### Information provided
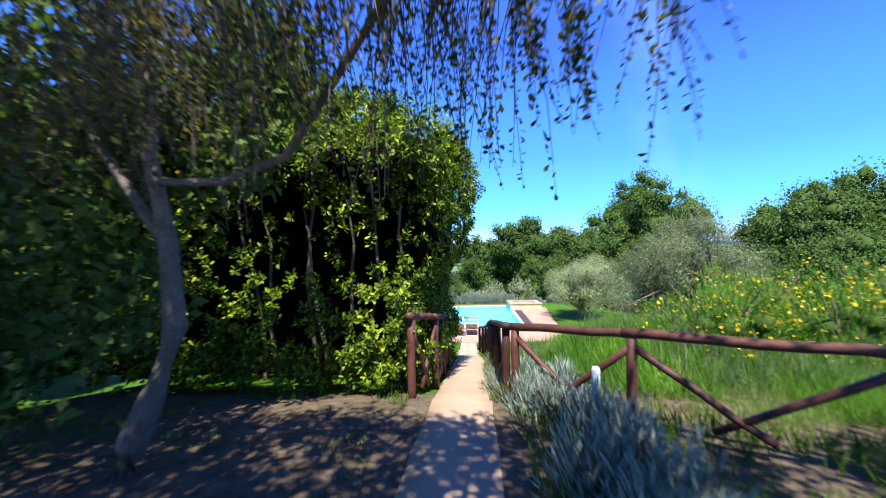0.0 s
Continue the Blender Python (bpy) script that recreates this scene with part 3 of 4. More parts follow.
hr = random.Random(3)
for k in range(14):
    a = radians(hr.uniform(10.5, 17.5))
    dist = 2580 + hr.uniform(-30, 60)
    far_house(-math.sin(a) * dist, 14 + math.cos(a) * dist, 20 + hr.uniform(-3, 5), hr.uniform(8, 18), hr.uniform(7, 11), hr.uniform(4, 9), hr.uniform(-40, 40), M_TERRACE)
for ang, dist in ((13.2, 760), (26, 900), (31, 1050)):
    a = radians(ang)
    x, y = -math.sin(a) * dist, 14 + math.cos(a) * dist
    far_house(x, y, ground_z(x, y) + 1, 24, 9, 5, 10, M_CONC)


# ---- plants ----
def tree(name, label, category, x, y, h, rad, mat, bark, ncl, per, leaf, trunk_r=0.16, lo=0.25, z0=None, rz=None, clump=0.28, narrow=0.45, droop=0.0, limbs=7, lean=(0, 0), group="", seed=0, trunk_top=None, rough=0.55, core=0.5):
    """Tapered trunk, limbs to the clumps, and a crown of leaves gathered in clumps with an uneven outline."""
    r = random.Random(seed + int(x * 13 + y * 7))
    z0 = ground_z(x, y) if z0 is None else z0
    e = thing(name, label, category, group, at=(x, y, z0 - 0.05))
    cz = h * (lo + (1 - lo) / 2)
    rz = h * (1 - lo) / 2
    o = sphere_pts(ncl)
    rr = rng.random((ncl, 1)) ** 0.5
    lump = np.array([0.84 + rough * noise.noise((a * 1.5 + x, b * 1.5 + y, c * 1.5)) + 0.14 * noise.noise((a * 4 + y, b * 4, c * 4)) for a, b, c in o])[:, None]
    cen = o * rr * lump * np.array([[rad, rad, rz]]) + np.array([[lean[0], lean[1], cz]])
    bm = bmesh.new()
    top = trunk_top or h * (lo + 0.25)
    segs = [(lean[0] * (k / 5) ** 1.4 + r.uniform(-0.05, 0.05) * h * 0.15 * (k > 0), lean[1] * (k / 5) ** 1.4 + r.uniform(-0.05, 0.05) * h * 0.15 * (k > 0), top * k / 5) for k in range(6)]
    tube(bm, segs, [trunk_r * (1.35 if k == 0 else 1) * (1 - 0.11 * k) for k in range(6)], 9, 0.25)
    for k in range(limbs):
        c = cen[r.randrange(ncl)]
        s = Vector(segs[r.randrange(2, 6)])
        m = s.lerp(Vector(c), 0.5) + Vector((r.uniform(-1, 1), r.uniform(-1, 1), r.uniform(0, 1))) * rad * 0.12
        tube(bm, [s, m, Vector(c)], [trunk_r * 0.5, trunk_r * 0.3, trunk_r * 0.08], 6, 0.2)
    bmesh.ops.recalc_face_normals(bm, faces=bm.faces[:])
    part("trunk", bm, bark, e, "", True)
    crad = rad * clump * (0.55 + 0.9 * rng.random(ncl))
    p, d = clumps(cen, crad, per)
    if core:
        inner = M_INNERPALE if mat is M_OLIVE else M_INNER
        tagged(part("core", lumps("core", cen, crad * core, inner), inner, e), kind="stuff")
    out = p - np.repeat(cen, per, 0) + 0.12 * (p - np.array([[lean[0], lean[1], cz]])) + np.array([[0, 0, 0.15 * rad * clump]])
    d[:, 2] -= droop
    part("crown", leaves("crown", p, d, leaf * (0.6 + 0.8 * rng.random(len(p))), mat, narrow, 0.2, False, out), mat, e)
    return e


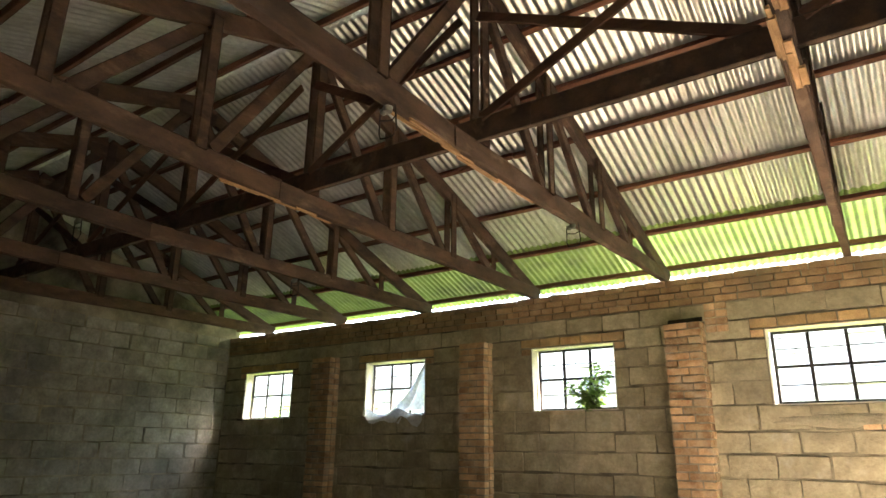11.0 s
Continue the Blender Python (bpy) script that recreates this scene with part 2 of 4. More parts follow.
M_LAMP = material("chipped_enamel", (0.08, 0.075, 0.07), (0.26, 0.25, 0.23), 10, 60, 0.5, bump=0.1)
M_BLUE = material("blue_paint_mark", (0.22, 0.48, 0.58), (0.32, 0.60, 0.70), 10, 60, 0.6, bump=0.0, translucent=0.6)
M_FOIL = material("frosted_window_sheet", (0.64, 0.80, 0.76), (0.84, 0.94, 0.91), 3, 25, 0.45, bump=0.1, vary=0.0, stain=(0.3, 0.36, 0.33), stain_scale=4, stain_amount=0.6, translucent=0.88)


# ---- mesh helpers ----
def mesh_of(name, bm):
    me = bpy.data.meshes.new(name)
    bm.to_mesh(me)
    bm.free()
    return me


def part(name, bm, material, parent=None, label=""):
    """A bmesh as one mesh object, under a thing or part if one is given."""
    me = bm if isinstance(bm, bpy.types.Mesh) else mesh_of(name, bm)
    if not me.materials:
        me.materials.append(material)
    ob = new(name, me)
    if parent:
        ob.parent = parent
    if label:
        ob["label"] = label
    return ob


def add_box(bm, lo, hi, bevel=0.0, jitter=0.0, rng=random):
    made = bmesh.ops.create_cube(bm, size=1.0)["verts"]
    for v in made:
        v.co = Vector([lo[k] + (v.co[k] + 0.5) * (hi[k] - lo[k]) + rng.uniform(-jitter, jitter) for k in range(3)])
    if bevel:
        bmesh.ops.bevel(bm, geom=list({e for v in made for e in v.link_edges}), offset=bevel, segments=1, affect='EDGES', clamp_overlap=True)
    return bm


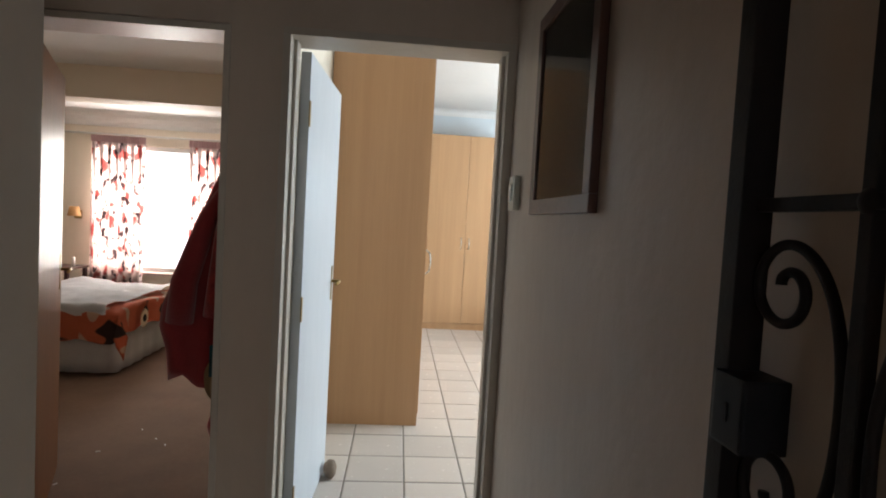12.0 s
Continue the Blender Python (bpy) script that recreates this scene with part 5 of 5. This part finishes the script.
part("shade", bm, material("orange_lampshade", (0.70, 0.38, 0.16), 0.8), wl, "orange cloth shade", True)
bt = thing("bedside_shelf", "dark bedside shelf with a white candle", "shelf", (-0.30, 9.98, 0.0))
part("top", boxes(((-0.22, -0.2, 0.66), (0.22, 0.2, 0.685)), bevel=0.004), DARK_WOOD, bt)
for x in (-0.19, 0.19):
    for y in (-0.17, 0.17):
        part("leg", boxes(((x - 0.018, y - 0.018, 0), (x + 0.018, y + 0.018, 0.6595)), bevel=0.003), DARK_WOOD, bt)
cd = thing("candle", "short white candle on the bedside shelf", "candle", (-0.14, 9.98, 0.685))
bm = bmesh.new()
lathe(bm, [(0.016, 0.0), (0.016, 0.10), (0.010, 0.104)], 14)
part("wax", bm, WHITE, cd, smooth=True)
rnd = random.Random(12)
for i in range(5):
    lint = thing("paper_scrap", "tiny white paper scrap lying on the carpet", "scrap", (1.9 + rnd.uniform(-0.25, 0.45), 6.75 + rnd.uniform(-0.3, 0.6), 0.0042), rnd.uniform(0, 180), "scraps on the carpet")
    part("scrap", boxes(((-0.012, -0.003, 0), (0.012, 0.003, 0.002)), bevel=0.0008), WHITE, lint)

# ---- main bedroom ----
HANDLE = material("satin_nickel", (0.55, 0.52, 0.47), 0.28, metal=1.0)


def bow_handle(parent, x, y, z, nx, ny, ln=0.14):
    bm = bmesh.new()
    sweep(bm, [(x, y, z - ln / 2), (x + nx * 0.028, y + ny * 0.028, z - ln * 0.36), (x + nx * 0.036, y + ny * 0.036, z), (x + nx * 0.028, y + ny * 0.028, z + ln * 0.36), (x, y, z + ln / 2)], 0.006, 8)
    part("handle", bm, HANDLE, parent, "satin nickel bow handle", True)


WX0, WX1, WY0, WY1, WH = 2.885, 3.545, 7.375, 9.875, 2.495
wd = thing("wardrobe", "tall pale maple laminate wardrobe seen from its plain side", "wardrobe", (0, 0, 0))
part("side_panel", boxes(((WX0, WY0, 0.0), (WX1, WY0 + 0.018, WH)), bevel=0.001), MAPLE, wd)
part("side_panel", boxes(((WX0, WY1 - 0.018, 0.0), (WX1, WY1, WH)), bevel=0.001), MAPLE, wd)
part("carcass", boxes(((WX0, WY0 + 0.0185, 0.0), (WX1 - 0.03, WY1 - 0.0185, WH - 0.001)), bevel=0.001), MAPLE, wd)
for i in range(5):
    y0 = WY0 + 0.021 + i * 0.4916
    d = part("door", boxes(((WX1 - 0.0295, y0, 0.08), (WX1 + 0.006, y0 + 0.487, WH - 0.004)), bevel=0.002), MAPLE, wd)
    bow_handle(d, WX1 + 0.006, y0 + (0.06 if i % 2 == 0 else 0.43), 1.11, 1, 0, 0.17)
cb = thing("built_in_cupboard", "pale maple laminate cupboards along the far bedroom wall", "cupboard", (0, 0, 0))
part("carcass", boxes(((2.90, 10.82, 0.0), (4.79, 11.345, 2.50)), bevel=0.001), MAPLE, cb)
part("plinth", boxes(((2.90, 10.805, 0.0), (4.79, 10.8195, 0.075))), MAPLE, cb)
xs = [3.05, 3.63, 4.21, 4.785]
for i in range(3):
    d = part("door", boxes(((xs[i] + 0.002, 10.80, 0.08), (xs[i + 1] - 0.002, 10.8195, 2.495)), bevel=0.002), MAPLE, cb)
    bow_handle(d, xs[i + 1] - 0.05 if i in (0, 1) else xs[i] + 0.05, 10.80, 1.12, 0, -1)

ns = thing("nightstand", "dark carved wooden nightstand with four drawers", "nightstand", (5.06, 10.88, 0))
part("body", boxes(((-0.19, -0.2, 0.07), (0.19, 0.2, 0.63)), bevel=0.006), DARK_WOOD, ns)
part("plinth", boxes(((-0.22, -0.22, 0.0), (0.22, 0.2, 0.0695)), bevel=0.012), DARK_WOOD, ns)
part("top", boxes(((-0.225, -0.225, 0.6305), (0.225, 0.2, 0.66)), bevel=0.008), DARK_WOOD, ns)
for i in range(4):
    d = part("drawer", boxes(((-0.165, -0.214, 0.095 + i * 0.132), (0.165, -0.2005, 0.215 + i * 0.132)), bevel=0.006), DARK_WOOD, ns)
    bm = bmesh.new()
    lathe(bm, [(0.006, -0.2145), (0.012, -0.225), (0.006, -0.232)], 10, (0, 0, 0.155 + i * 0.132), "y")
    part("knob", bm, BRASS, d, "brass knob", True)
lamp = thing("table_lamp", "small glass table lamp with a white pleated shade", "lamp", (5.15, 10.86, 0.66))
bm = bmesh.new()
lathe(bm, [(0.045, 0.0), (0.045, 0.012), (0.016, 0.03), (0.026, 0.06), (0.030, 0.09), (0.014, 0.12), (0.008, 0.17)], 18)
part("base", bm, material("pale_glass_base", (0.65, 0.66, 0.68), 0.1), lamp, smooth=True)
bm = bmesh.new()
lathe(bm, [(0.105, 0.165), (0.085, 0.20), (0.045, 0.32), (0.043, 0.32), (0.083, 0.20), (0.103, 0.165)], 24)
part("shade", bm, material("white_lampshade", (0.80, 0.77, 0.72), 0.8), lamp, "white pleated shade", True)
for x, r, h, col in ((4.93, 0.022, 0.11, (0.70, 0.70, 0.70)), (5.00, 0.035, 0.06, (0.75, 0.74, 0.72)), (5.06, 0.02, 0.05, (0.5, 0.42, 0.3))):
    j = thing("jar", "small pale jar standing on the nightstand", "jar", (x, 10.80, 0.66), group="jars on the nightstand")
    bm = bmesh.new()
    lathe(bm, [(r * 0.9, 0.0), (r, 0.006), (r, h * 0.7), (r * 0.6, h * 0.8), (r * 0.6, h)], 14)
    part("body", bm, material("pale_jar", col, 0.2), j, smooth=True)
b2 = thing("double_bed", "bed with a dark carved headboard and white bedding", "bed", (5.40, 9.2, 0))
part("headboard", boxes(((-0.07, 1.98, 0.0), (1.65, 2.06, 1.22)), bevel=0.015), DARK_WOOD, b2)
part("headboard_cap", boxes(((-0.10, 1.95, 1.2205), (1.68, 2.09, 1.27)), bevel=0.012), DARK_WOOD, b2)
part("base", boxes(((0.0, 0.0, 0.12), (1.58, 1.95, 0.35)), bevel=0.02), DARK_WOOD, b2)
part("bedding", boxes(((-0.06, 0.0, 0.352), (1.62, 1.94, 0.60)), bevel=0.07), MATT, b2, "white bedding")
bm = bmesh.new()
grid = []
for j in range(7):
    grid.append([bm.verts.new((-0.062 - 0.02 * math.sin(i * 0.8) * j / 6, 0.05 + i * 0.045, 0.52 - 0.07 * j)) for i in range(42)])
for r, s in zip(grid, grid[1:]):
    for i in range(41):
        bm.faces.new((r[i], r[i + 1], s[i + 1], s[i]))
bmesh.ops.solidify(bm, geom=bm.faces[:], thickness=0.006)
part("coverlet_edge", bm, MATT, b2, "white hanging coverlet", True)
vs = thing("vase", "small white and orange vase on the headboard", "vase", (5.50, 11.22, 1.27))
bm = bmesh.new()
lathe(bm, [(0.03, 0.0), (0.045, 0.04), (0.03, 0.09), (0.02, 0.11), (0.028, 0.13)], 16)
part("body", bm, WHITEPOT, vs, smooth=True)
bm = bmesh.new()
lathe(bm, [(0.02, 0.131), (0.03, 0.16), (0.008, 0.20)], 12)
part("bloom", bm, ORANGE, vs, "orange bloom", True)
rug = thing("rug", "thin grey-beige rug beside the bed", "rug", (5.02, 9.6, 0.001))
part("pile", boxes(((-0.35, -0.85, 0), (0.35, 0.85, 0.010)), bevel=0.003), material("grey_beige_rug", (0.30, 0.26, 0.20), 0.95, (0.24, 0.2, 0.15), 9, 0.7, 0.4, 200), rug)
framed_picture("framed_mirror", "pale framed mirror above the bed", 0.8, 1.1, 0.05, 0.03, pose(5.85, 11.349, 1.95), material("pale_wood_frame", (0.55, 0.5, 0.45), 0.4), material("silvered_mirror", (0.85, 0.87, 0.88), 0.03, metal=1.0))

# ---- floors: tiles laid one by one, and carpet ----
def clip(poly, x0, x1, y0, y1):
    for axis, lim, keep_low in ((0, x0, False), (0, x1, True), (1, y0, False), (1, y1, True)):
        out = []
        for i, p in enumerate(poly):
            q = poly[i - 1]
            ins = lambda v: v[axis] <= lim if keep_low else v[axis] >= lim
            if ins(p) != ins(q):
                t = (lim - q[axis]) / (p[axis] - q[axis])
                out.append((q[0] + t * (p[0] - q[0]), q[1] + t * (p[1] - q[1])))
            if ins(p):
                out.append(p)
        poly = out
        if not poly:
            return []
    return poly


def tile_mesh(poly, bevel=0.004, depth=0.012):
    """A tile with an eased top edge."""
    cx = sum(p[0] for p in poly) / len(poly)
    cy = sum(p[1] for p in poly) / len(poly)
    bm = bmesh.new()
    rim = [bm.verts.new((x - cx, y - cy, -depth)) for x, y in poly]
    mid = [bm.verts.new((x - cx, y - cy, -bevel * 0.5)) for x, y in poly]
    top = []
    for x, y in poly:
        d = Vector((x - cx, y - cy))
        d = d * (1 - bevel * 1.4 / max(d.length, 0.02))
        top.append(bm.verts.new((d.x, d.y, 0)))
    n = len(poly)
    for a, b in ((rim, mid), (mid, top)):
        for i in range(n):
            bm.faces.new((a[i], a[(i + 1) % n], b[(i + 1) % n], b[i]))
    bm.faces.new(top)
    bmesh.ops.recalc_face_normals(bm, faces=bm.faces[:])
    me = bpy.data.meshes.new("tile")
    bm.to_mesh(me)
    bm.free()
    return me, cx, cy


def tile_floor(name, label, x0, x1, y0, y1, ox, oy, px, py, mat, turn=0.0, gap=0.008):
    base = structure(name, boxes(((x0, y0, -0.013), (x1, y1, -0.003))), GROUT, label, "floor")
    ca, sa = math.cos(radians(turn)), math.sin(radians(turn))
    full = None
    cx, cy = (x0 + x1) / 2, (y0 + y1) / 2
    reach = math.hypot(x1 - x0, y1 - y0) / 2
    iu, iv = int(reach / px) + 3, int(reach / py) + 3
    mu, mv = round(((cx - ox) * ca + (cy - oy) * sa) / px), round((-(cx - ox) * sa + (cy - oy) * ca) / py)
    for i in range(mu - iu, mu + iu):
        for j in range(mv - iv, mv + iv):
            sq = [(u, v) for u, v in ((i * px + gap / 2, j * py + gap / 2), ((i + 1) * px - gap / 2, j * py + gap / 2), ((i + 1) * px - gap / 2, (j + 1) * py - gap / 2), (i * px + gap / 2, (j + 1) * py - gap / 2))]
            sq = [(ox + u * ca - v * sa, oy + u * sa + v * ca) for u, v in sq]
            got = clip(sq, x0, x1, y0, y1)
            if len(got) < 3:
                continue
            area = abs(sum(got[k - 1][0] * got[k][1] - got[k][0] * got[k - 1][1] for k in range(len(got)))) / 2
            if area < 0.0008:
                continue
            whole = len(got) == 4 and area > 0.995 * (px - gap) * (py - gap)
            if whole and full:
                me = full
                mx, my = sum(p[0] for p in got) / 4, sum(p[1] for p in got) / 4
            else:
                me, mx, my = tile_mesh(got)
                me.materials.append(mat)
                if whole:
                    full = me
            t = new("tile", me)
            t.parent = base
            t.location = (mx, my, random.uniform(-0.0006, 0.0006))
    return base


tile_floor("floor_kitchen", "beige ceramic tiled kitchen floor with dark grout", 0.2, 4.098, 0.9, 4.215, 3.14, 3.04, 0.3165, 0.3165, TILE)
tile_floor("floor_passage", "beige ceramic tiled passage floor with dark grout", X_PL - 0.6, X_PR + 0.02, 4.22, 5.90, 3.14, 5.93, 0.3165, 0.3165, TILE)
tile_floor("floor_main_bedroom", "beige ceramic tiled bedroom floor with dark grout", 2.88, 6.0, 5.902, 10.9, 3.14, 5.915, 0.3165, 0.322, TILE)
tile_floor("floor_lounge", "beige ceramic lounge floor with tiles laid diagonally", 4.202, 7.2, 0.4, 3.175, 4.6, 2.6, 0.32, 0.32, TILE, turn=40).location.z = -0.10
structure("floor_kitchen_rest", boxes(((-2.6, -2.65, -0.013), (X_LOU, 0.898, -0.001)), ((-2.6, 0.898, -0.013), (0.198, 4.215, -0.001))), TILE, "beige tiled floor behind the walk", "floor")
structure("floor_lounge_rest", boxes(((4.1, -2.2, -0.113), (9.2, 0.398, -0.101)), ((7.202, 0.398, -0.113), (9.2, 3.175, -0.101))), TILE, "beige tiled lounge floor", "floor")
structure("floor_main_rest", boxes(((6.002, 5.9, -0.013), (7.2, 11.35, -0.001)), ((2.88, 10.902, -0.013), (6.0, 11.35, -0.001))), TILE, "beige tiled bedroom floor", "floor")
structure("floor_lobby", boxes(((0.2, 4.687, -0.013), (2.143, 5.75, -0.001))), TILE, "beige tiled lobby floor", "floor")
structure("carpet_bedroom", boxes(((-1.55, 5.80, -0.012), (2.76, 10.5, 0.004)), bevel=0.002), CARPET, "grey brown fitted carpet, slightly soiled", "carpet")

### Exercise task
Show all lines in the entries above where the string "script" appears.

### Exercise result
Continue the Blender Python (bpy) script that recreates this scene with part 3 of 4. More parts follow.
Continue the Blender Python (bpy) script that recreates this scene with part 2 of 4. More parts follow.
Continue the Blender Python (bpy) script that recreates this scene with part 5 of 5. This part finishes the script.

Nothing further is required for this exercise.